La bonne nouvelle, c'est que l'investissement en vaut la coût. Si aujourd'hui on est prêt à prendre cette décision-là, ce serait le moment idéal pour ne pas à avoir à investir davantage.

Une citation de Sonja Behmel

Non à l'individualisme, dit Marchand

Le maire de Québec, Bruno Marchand, convient que les actions à prendre pour assurer la qualité de l'eau du lac Saint-Charles sont majeures. Il est également conscient que les gestes devront être posés par des résidents et des élus qui se trouvent à l'extérieur de sa juridiction.

Impossible de se regarder le nombril en matière de changements climatiques, insiste cependant celui qui est aussi président de la Communauté métropolitaine de Québec.

Maire Bruno Marchand.

Le maire de Québec, Bruno Marchand, appelle à la solidarité entre les citoyens et les municipalités sur la question de l'eau potable.

Photo : Radio-Canada

La bonne nouvelle, c'est que ce n'est pas irrémédiable.
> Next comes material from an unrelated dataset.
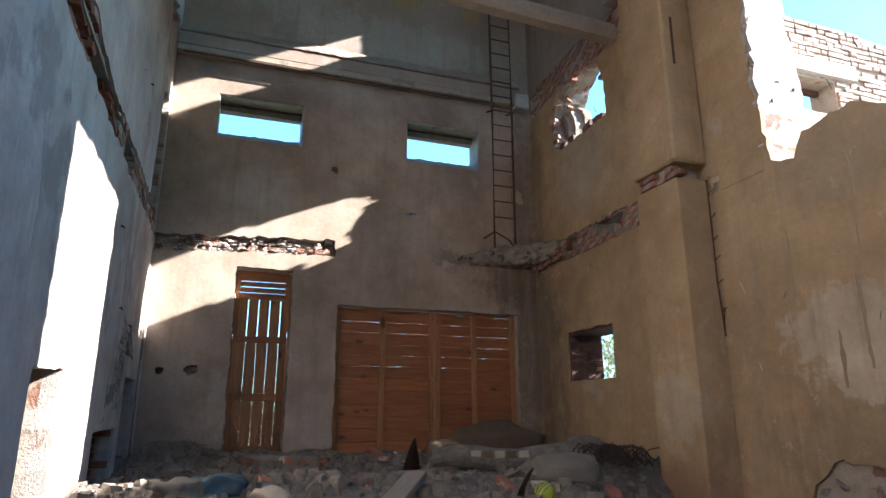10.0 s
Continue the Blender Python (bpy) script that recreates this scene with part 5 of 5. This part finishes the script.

Oui, la tendance s'accélère, mais la science qui nous est amenée nous oblige à regarder quels sont les gestes [...] à poser pour renverser la tendance, a-t-il réagi devant les journalistes au terme du comité plénier.

Québec entend poursuivre ses efforts concernant l'usage des sels de déglaçage, notamment.

Le maire insite aussi sur l'importance pour les citoyens de Stoneham et de Lac-Delage de remplacer leurs fosses septiques non conformes. À ce sujet, Stoneham a récemment envoyé des avis à ses résidents concernés. Le maire Marchand espère qu'une majorité utilisera l'aide financière présentement mise à leur disposition, représentant près du deux tiers de la facture.

Bruno Marchand rappelle que la CMQ planche sur une forme de péréquation pour qu'on limite le développement des villes de la couronne nord. La réalité est financière.

Mais surtout, le maire de Québec refuse l'individualisme dans ce dossier et appelle à la solidarité. Dans les années 90, on avait l'impression que le problème d'un territoire se limitait aux frontières. [...] Si on s'individualise, on est aussi bien de se dire que ce sera des années difficiles.